6. Access + Integrity

reader = MaskArchive("lung_analysis.mska", mode="r")
print("Names:", reader.all_names())

loaded_lobes = reader.load_segmask("lobes")
loaded_lesions = reader.load_segmask("lesions")
print("Shapes match:", np.array_equal(lobe_mask, loaded_lobes.data))
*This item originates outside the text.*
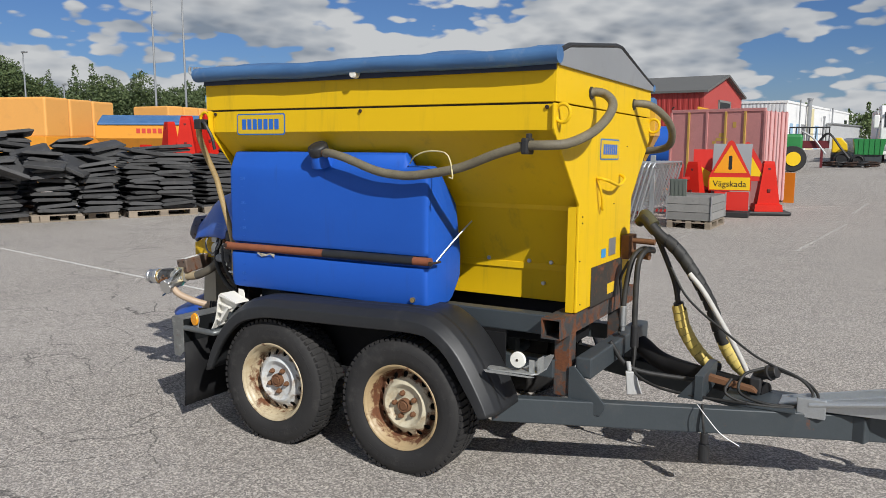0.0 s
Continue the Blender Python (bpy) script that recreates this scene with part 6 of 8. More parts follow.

left_upper = loaded_lobes.get_binary_mask_by_names("left_upper_lobe")
nodule = loaded_lesions.get_binary_mask_by_names("nodule_1")
print("Left upper lobe voxels:", left_upper.sum())
print("Nodule 1 voxels:", nodule.sum())
Names: ['lobes', 'segments', 'lesions', 'whole_lung']
Shapes match: True
Left upper lobe voxels: 300
Nodule 1 voxels: 25

Recommendations

Use MaskArchive when:

  • Many masks share identical grid (organ atlases, multi-stage annotations)
  • Need a single artifact for storage/transfer/versioning
  • Want consistent semantics via embedded mappings

Keep separate files when:

  • Masks come from differing grids/spaces
  • Legacy systems require individual formats

MaskArchive reduces file sprawl while preserving full metadata and semantics.